I heard a gun pop. I screamed before my throat closed on a gurgle. I rejoiced in a brief resurrection on the evening news.

We are all influenced by what we’ve read. Above, I imitate the best opening lines I know, from “No Saints or Angels” by Ivan Klima, translated by Gerald Turner:

I killed my husband last night. I used a dental drill to bore a hole in his skull. I waited to see if a dove would fly out but out came a big black crow instead.

I don’t think I succeeded in stringing together three sentences beginning with ‘I’, but it was fun to try.

March 13, 2012, 5:24 PM
Filed under: Three Sentence Stories

The patron insisted on a signature. The artist grabbed a permanent marker and scrawled his trademark, bottom right. It faded—proving that permanent markers are as temporary as marks of recognition.

I struggled with the final phrase of this story. I began with  ‘permanent markers are undependable’ and, in quick order, substituted ‘as temporary as fame,’ ‘as recognition,’ and ‘as immortality.’ None of these worked for me, not true enough, though I minded Warhol’s pithy fifteen minutes. The image of a shooting star came into my head, showing me one solution. Aren’t stars living?  When we reference stars of past eras, aren’t we recognizing their immortal gifts? The final phrase became “as temporary as stardom.” I reread all three sentences and realized the story I intended to write was about work that spoke for itself–yet the insistence of collectors against anonymity. For examples, read Etsy listings in which the artist describes the work as signed. Wouldn’t that be understood? Or if the work isn’t signed, would it matter? Either one likes it enough to buy or one doesn’t?
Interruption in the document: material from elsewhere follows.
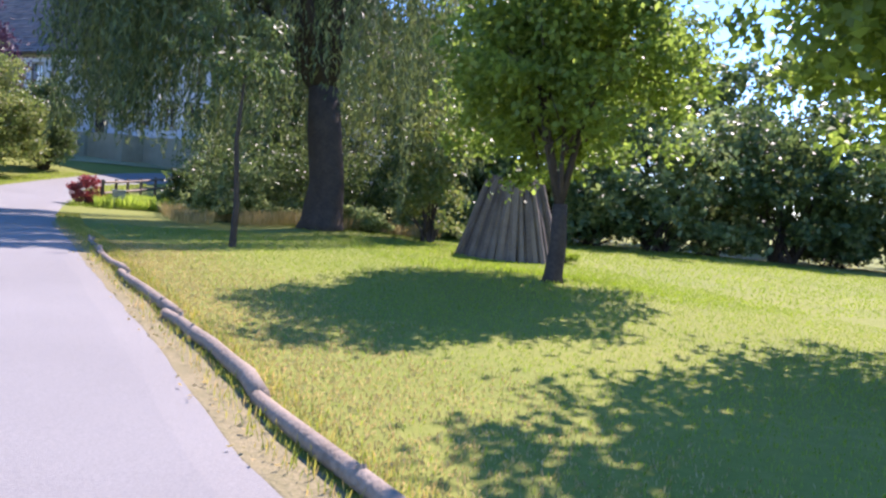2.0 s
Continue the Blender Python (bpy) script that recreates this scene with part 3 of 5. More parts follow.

This is the first time I’ve discussed my process in the body of the post. Do you like this experiment?

Once More
March 12, 2012, 12:08 PM
Filed under: Three Sentence Stories

Before the time changes again, before the hour reappears, I will make many commitments to be better. Better at, better for, better with. If I don’t, how will I enjoy the sweet colors of the sunrise, today the palest of yellows?

March 11, 2012, 3:54 PM
Filed under: Three Sentence Stories

The stairs were narrow.There was no elevator. The daily trek up five flights, a toll on all relatives with groceries, was glorified for keeping Suzanne’s Parisian (bent and crotchety) grandmother spry.

March 10, 2012, 4:29 PM
Filed under: Uncategorized

I’m about to tweak my blog: lately, I’ve devoted less time to it (more on this in a coming post) resulting in a lack of variety. I’m committed to a three sentence story every day, but I’m wondering how to generate more interaction between writing visitors.  Any suggestions? What would you like to see here? Trials of a writer, or lessons learned, or critical endeavors? I’ve many loyal visitors and I want to thank you by keeping this place shiny and worth a visit. I appreciate all feedback!

Big and Little
March 10, 2012, 2:57 PM
Filed under: Three Sentence Stories

Trudy practiced her forms, punches and kicks, determined to exact precision. With a newly earned green belt in the closet, she tooled the city dressed in powerful confidence. Epiphany struck when she stood beside three massive men on the subway platform.

Intelligent Design
March 9, 2012, 7:50 PM
Filed under: Three Sentence Stories

A specially-designed squirrel-proof bird feeder was thrown out of clay, fired then glazed, filled with specially-purchased, songbird-designed seed, and hung on a steel cable. A squirrel jumped onto it, losing balance, as intended. The feeder swung against a tree and broke its lid, scattering seed for multiple squirrels.

Bat Call
March 8, 2012, 5:59 PM
Filed under: Three Sentence Stories

Bruce’s wealth initiated his exile from community. His way back in: his choices of fighting crime, of helping fellow man, of being there in the nick of time, of hero status—these ousted him among have nots. His technological ingenuity, the mask, and the cape divorced him from other haves.

March 7, 2012, 2:05 PM
Filed under: Three Sentence Stories

Teresa’s slow, methodical ways matched intent with action. That was before she met Jim. Jim threw ideas in the air, stirred anything settled, and Teresa liked to think she coped.

Another Cup
March 6, 2012, 8:32 PM
Filed under: Three Sentence Stories

Heather became addicted over dinner. Draining cups of coffee, she prolonged time spent in brilliant, witty, perfect conversations. The high was short; she needed another jolt after she bused her tray and before she sat down to homework.